A large international conference I organized in Toronto in 1998 yielded three edited collections: Saxon Signposts, which appeared as a special issue of the UK journal German History (vol. 17, no. 4, 1999); Saxony in German History: Culture, Society, and Politics, 1830-1933 (Ann Arbor, 2000); and Sachsen in Deutschland: Politik, Kultur und Gesellschaft 1830-1918 (Bielefeld, Dresden, 2000). These volumes focused on a territory that lay behind the Iron Curtain before the fall of the Berlin Wall: when Saxony became one of the five East German states to join the Federal Republic of Germany, its archives were opened up to western scholars, and I was among the first researchers to make use of these sources to reconsider Saxony’s role in the German Empire.

Two more coedited collections appeared when I collaborated with Thomas Adam and Geoff Eley in 2001 and 2003: these were Zwischen Markt und Staat. Stifter und Stiftungen im transatlantischen Vergleich [Between Market and State: Philanthropists and Foundations in Transatlantic Comparison], which appeared as a special double issue of the German journal Comparativ (vol. 11, nos. 5-6, 2001); and Wilhelminism and Its Legacies: German Modernities, Imperialism, and the Meanings of Reform, 1890-1930 (Oxford, 2003). My editorial work on this volume was done mainly when I was a Visiting Professor of History at the University of Göttingen in 2002-3, where I held the Friedrich Wilhelm Bessel Research Prize, awarded to mid-career scholars by the Alexander von Humboldt Foundation.

During the years 2003-8 I completed four other book-length projects. The first was a collection of online materials for one volume of a ten-volume project entitled German History in Documents and Images. My contribution was volume 4, Forging an Empire: Bismarckian Germany (1866-1890), which comprises approximately 2,500 pages of documents (in German and English) and images. I am now working on a revised second edition of this volume. The second book was a collection of my own essays: The German Right: Political Limits of the Authoritarian Imagination, 1860-1920 (Toronto, 2006). Here I considered how the authoritarian imagination inspired the German Right and how political pragmatism constrained it. I also challenged the assumption that, if Imperial Germany was modern, it could not also have been authoritarian. The third collection also resulted from a University of Toronto conference, and it was co-edited with David Blackbourn: Localism, Landscape, and the Ambiguities of Place: German-Speaking Central Europe, 1860-1930 (Toronto, 2007). I edited the fourth volume, Imperial Germany 1871-1918, for the “Short Oxford History of Germany” series (Oxford, 2008). With contributions from an A-list of international scholars, this book provided a critical introduction to this crucial era, taking care—as I do in all my work—to situate Imperial Germany in the larger sweep of German history without suggesting that Nazism or the Holocaust were inevitable endpoints to developments charted for the pre-1918 era.

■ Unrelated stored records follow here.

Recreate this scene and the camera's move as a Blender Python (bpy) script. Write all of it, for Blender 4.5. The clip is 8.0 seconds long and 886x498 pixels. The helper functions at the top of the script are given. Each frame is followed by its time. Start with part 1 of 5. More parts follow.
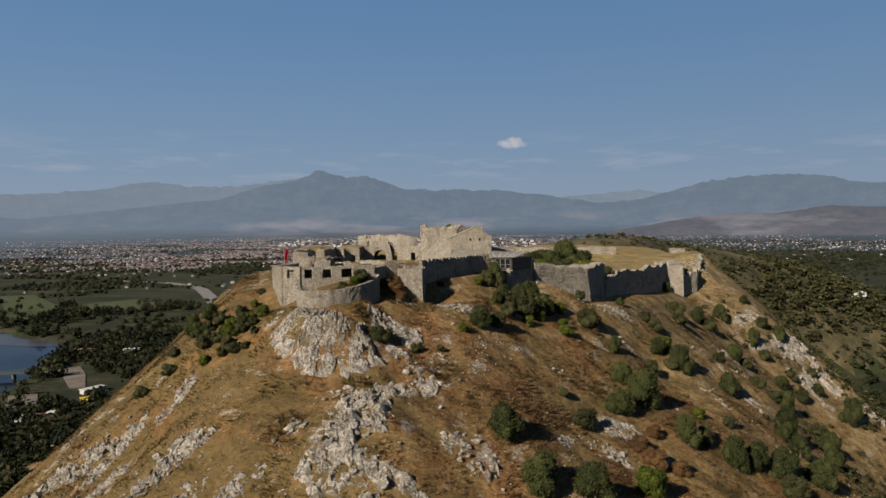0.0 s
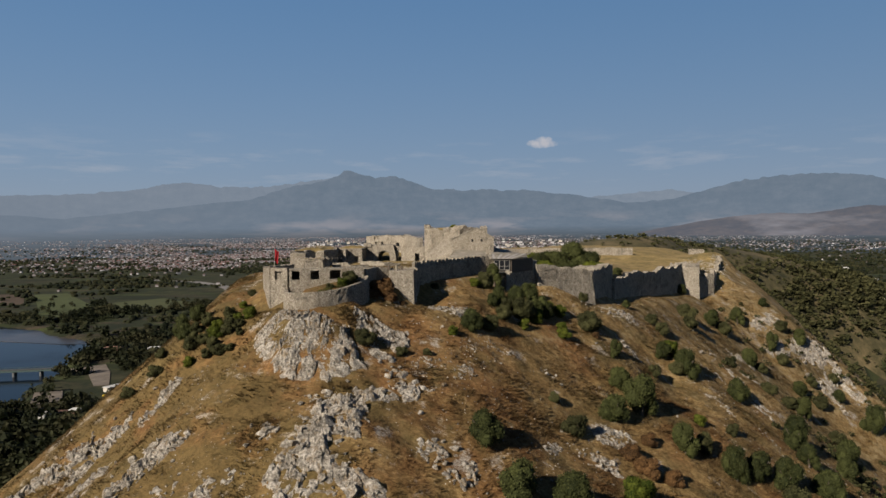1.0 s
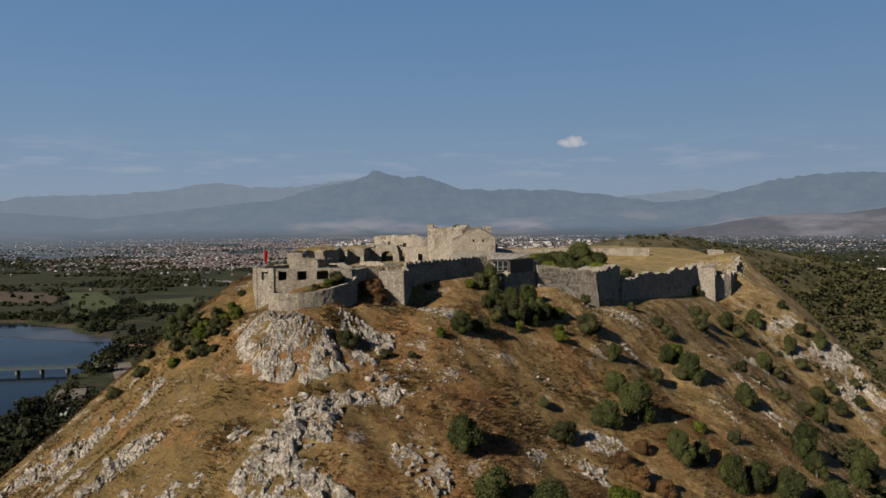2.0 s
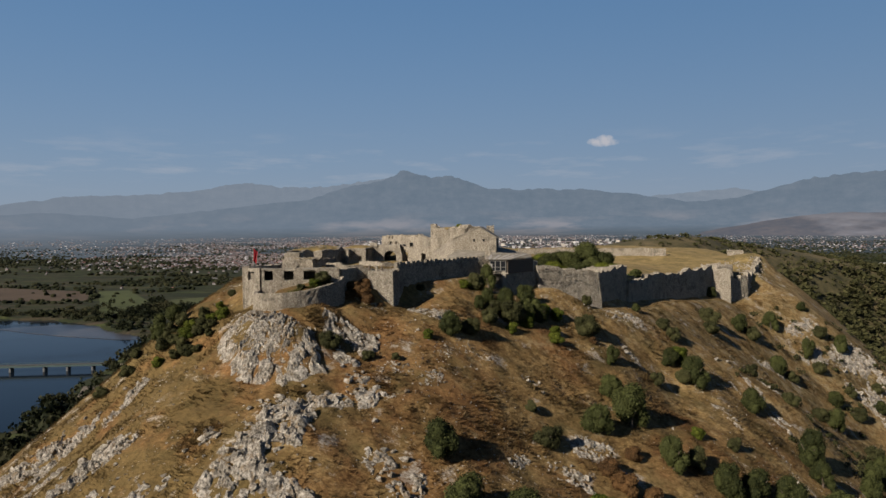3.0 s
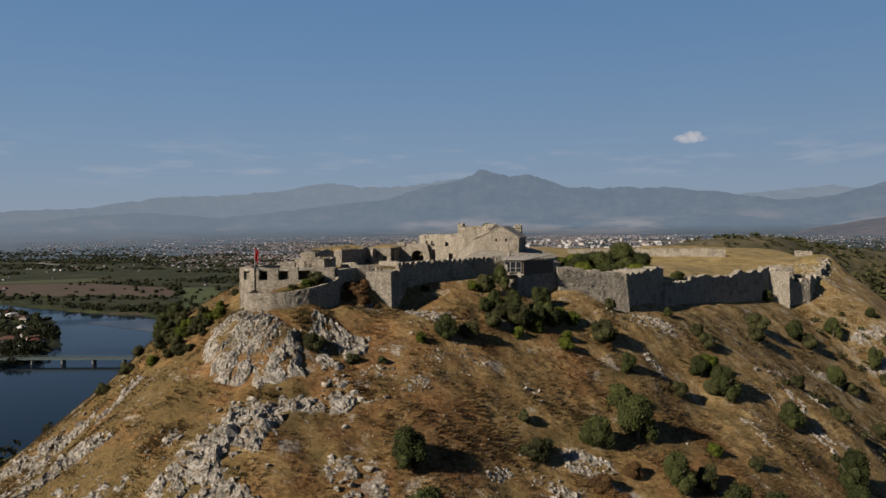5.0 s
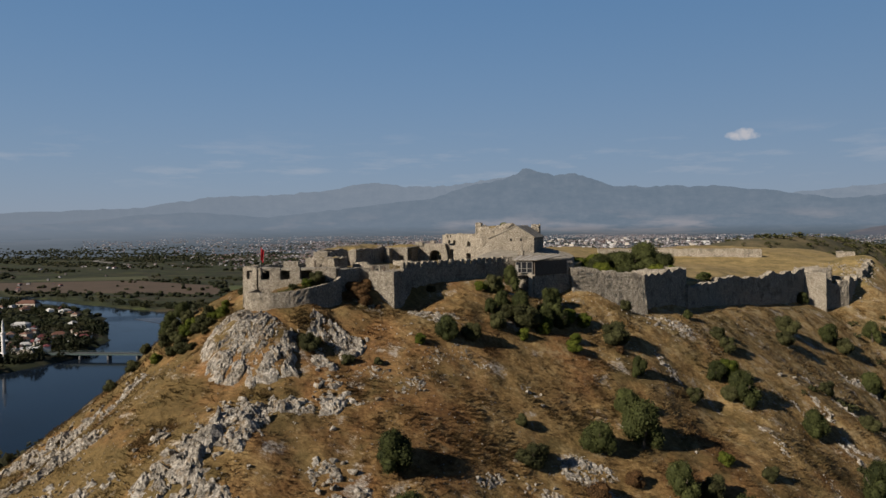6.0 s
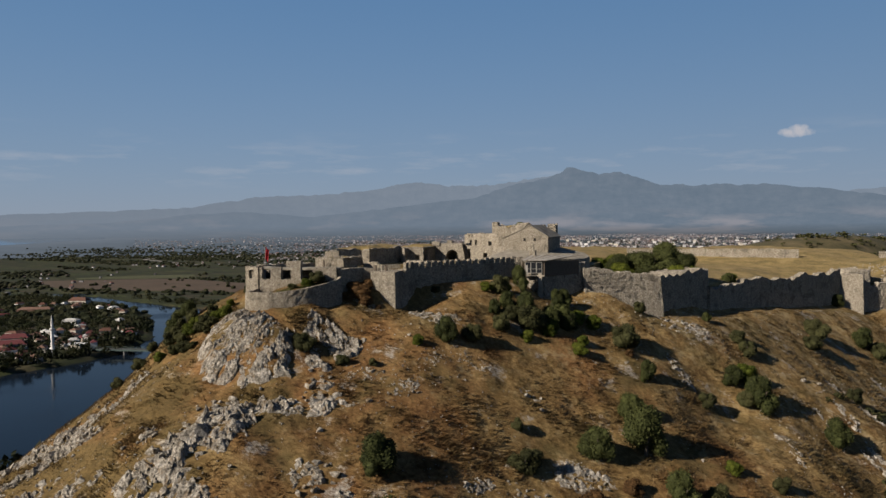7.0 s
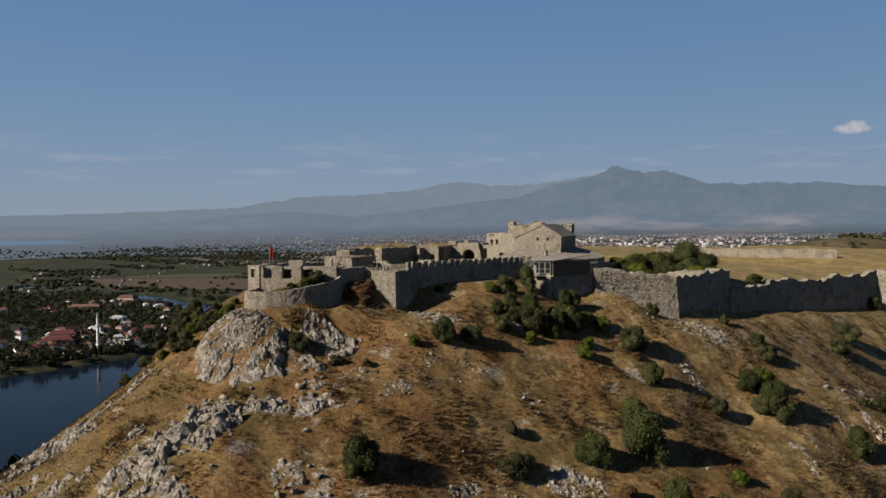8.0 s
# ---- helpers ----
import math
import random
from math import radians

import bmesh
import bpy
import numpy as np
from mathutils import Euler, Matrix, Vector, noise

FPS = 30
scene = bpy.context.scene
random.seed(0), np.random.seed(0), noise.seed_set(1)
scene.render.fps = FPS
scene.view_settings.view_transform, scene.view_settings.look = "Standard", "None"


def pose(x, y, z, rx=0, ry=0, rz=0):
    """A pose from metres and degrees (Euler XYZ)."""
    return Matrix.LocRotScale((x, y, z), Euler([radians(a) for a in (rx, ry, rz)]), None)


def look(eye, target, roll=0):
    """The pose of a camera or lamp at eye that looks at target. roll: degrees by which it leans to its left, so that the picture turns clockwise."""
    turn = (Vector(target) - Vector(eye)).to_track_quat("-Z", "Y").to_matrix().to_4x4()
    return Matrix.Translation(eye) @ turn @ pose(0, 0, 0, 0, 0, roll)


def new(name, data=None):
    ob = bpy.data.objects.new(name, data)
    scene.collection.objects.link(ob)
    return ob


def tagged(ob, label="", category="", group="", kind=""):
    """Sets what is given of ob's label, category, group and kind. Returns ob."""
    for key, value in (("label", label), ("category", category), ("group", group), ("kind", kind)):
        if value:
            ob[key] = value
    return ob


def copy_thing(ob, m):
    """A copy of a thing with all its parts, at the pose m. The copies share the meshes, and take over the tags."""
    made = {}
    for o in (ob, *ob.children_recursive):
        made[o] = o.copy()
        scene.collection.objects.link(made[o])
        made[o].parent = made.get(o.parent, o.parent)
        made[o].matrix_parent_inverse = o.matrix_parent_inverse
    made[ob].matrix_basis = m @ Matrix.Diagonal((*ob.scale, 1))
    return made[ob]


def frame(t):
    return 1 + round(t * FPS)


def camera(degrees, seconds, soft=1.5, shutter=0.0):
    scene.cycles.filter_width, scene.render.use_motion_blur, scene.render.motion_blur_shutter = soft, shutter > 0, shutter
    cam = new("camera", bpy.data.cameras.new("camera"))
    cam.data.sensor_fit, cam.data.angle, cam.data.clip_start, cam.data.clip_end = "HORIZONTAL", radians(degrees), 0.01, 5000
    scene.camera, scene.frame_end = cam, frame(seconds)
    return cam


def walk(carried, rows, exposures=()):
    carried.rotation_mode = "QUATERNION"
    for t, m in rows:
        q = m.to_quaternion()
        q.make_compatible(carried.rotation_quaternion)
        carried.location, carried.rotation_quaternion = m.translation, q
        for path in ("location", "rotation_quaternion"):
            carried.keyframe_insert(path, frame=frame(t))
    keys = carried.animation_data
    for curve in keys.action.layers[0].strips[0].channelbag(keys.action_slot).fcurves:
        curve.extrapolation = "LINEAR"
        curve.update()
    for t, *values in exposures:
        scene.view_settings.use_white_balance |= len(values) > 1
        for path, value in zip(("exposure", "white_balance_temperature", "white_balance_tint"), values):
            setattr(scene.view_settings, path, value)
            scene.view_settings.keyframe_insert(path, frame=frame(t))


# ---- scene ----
cam = camera(64.1, 8.0)
METRES, EYE, TILT, LEAN, TURN = 70.0, 125.0, -1.9, 0.5, 0.0
ROWS = [
    (0.0, 0.0, 0.0, 0.0, -0.0, -0.0, -0.0),
    (0.5, 0.0588, 0.0214, 0.0024, 1.2, -0.0, -0.04),
    (1.0, 0.1171, 0.0444, 0.0042, 2.39, -0.0, -0.11),
    (1.5, 0.1746, 0.069, 0.0055, 3.55, -0.01, -0.16),
    (3.0, 0.3456, 0.1459, 0.0068, 7.11, -0.05, -0.29),
    (3.5, 0.4016, 0.1737, 0.0076, 8.31, -0.07, -0.33),
    (4.0, 0.4571, 0.203, 0.0082, 9.95, -0.08, -0.39),
    (4.5, 0.5117, 0.2333, 0.0092, 11.79, -0.13, -0.44),
    (5.0, 0.5659, 0.2642, 0.0112, 13.62, -0.16, -0.49),
    (6.5, 0.727, 0.3604, 0.0157, 19.07, -0.31, -0.66),
    (7.0, 0.7792, 0.3945, 0.017, 20.85, -0.35, -0.7),
    (7.5, 0.8305, 0.4296, 0.0176, 22.63, -0.39, -0.74),
    (8.0, 0.881, 0.4659, 0.0181, 24.39, -0.43, -0.77),
]
walk(cam, [(t, pose(0, 0, EYE, TILT, LEAN, TURN) @ pose(METRES * x, METRES * y, METRES * z, 90 + pitch, roll, yaw)) for t, x, y, z, yaw, pitch, roll in ROWS], [(0.0, 0.98), (8.0, 0.98)])

# ---- daylight ----
SUN_EL, SUN_SIDE = 29.0, 50.0
TO_SUN = Vector((-math.cos(radians(SUN_SIDE)) * math.cos(radians(SUN_EL)),
                 -math.sin(radians(SUN_SIDE)) * math.cos(radians(SUN_EL)), math.sin(radians(SUN_EL))))
sun = new("sun", bpy.data.lights.new("sun", "SUN"))
sun.data.energy, sun.data.angle, sun.data.color = 5.0, radians(0.6), (1.0, 0.89, 0.76)
sun.matrix_world = look(TO_SUN * 900, (0, 0, 0))

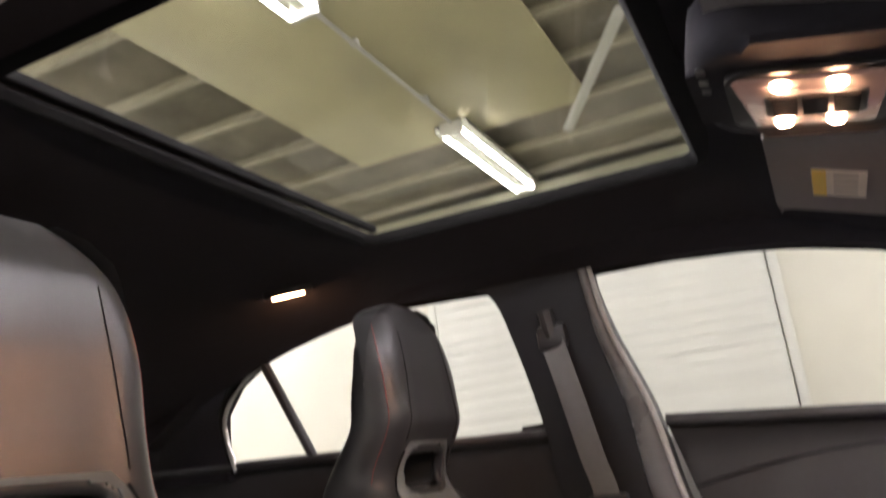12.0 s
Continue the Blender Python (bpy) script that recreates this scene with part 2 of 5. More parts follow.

From 2009 to 2017 I was striving to finish my monograph on German elections. But I also prepared two other books for press. More of my own essays were published as Germany’s Second Reich: Portraits and Pathways (Toronto, 2015). This book was about how Germans saw themselves, how others saw them, and how each side understood the changes wrought by the arrival of modern times after 1860. It was also more speculative and, at times, more playful than The German Right. The second book was the product of another Toronto conference, coedited with Ute Planert: Decades of Reconstruction: Postwar Societies, State-Building, and International Relations from the Seven Years’ War to the Cold War (Cambridge, 2017).

I brought twenty-five years of research and writing to fruition with publication of the 700-page monograph Red Saxony: Election Battles and the Spectre of Democracy in Germany, 1860-1918 (Oxford, 2017), which is complemented by an extensive Online Supplement. In this book I argue that election battles were fought so fiercely in Imperial Germany because they reflected two kinds of democratization. Social democratization could not be stopped, but political democratization was opposed by many members of the German bourgeoisie. Frightened by the electoral success of the Social Democrats after 1871, anti-democrats deployed many strategies that flew in the face of electoral fairness. They battled socialists, liberals, and Jews at election time, but they also strove to rewrite the electoral rules of the game. I devote special attention to various semi-democratic voting systems whereby a general and equal suffrage (for the Reichstag) was combined with limited and unequal ones for local and regional parliaments. Although the bourgeois face of German authoritarianism was nowhere more evident than in the Kingdom of Saxony, I illustrate how other Germans, too, grew to fear the spectre of democracy. That fear made it easier for Hitler and the Nazis to win elections in the 1920s and to entomb German democracy in 1933.

My past research has been supported by grants and fellowships from the Social Sciences and Humanities Research Council of Canada (SSHRC), the German Academic Exchange Service, and the Gerda Henkel Foundation, among others. In 2011 I became an elected fellow of the Royal Society of Canada, and together with Simon Dixon and Mark Mazower I am a General Editor of Oxford Studies in Modern European History. My current research project, for which I was awarded Guggenheim and Killam Foundation fellowships in 2015 and SSHRC grants in 2015 and 2017, is to write a new biography of August Bebel, the founder of Germany’s Social Democratic Party (SPD) and the most important leader of the Second International. My working title is “The Workers’ Emperor”: August Bebel’s Struggle for Democratic Reform and Social Justice in Germany and the World, 1840-1914. I plan to add a few wrinkles to the tried-and-true “man and his times” approach, in part to draw on my career-long engagement with other scholars of Imperial Germany and in part to side-step the “biographical illusion” (Bourdieu), according to which biographers impose more coherence on a historical figure’s life than it warrants.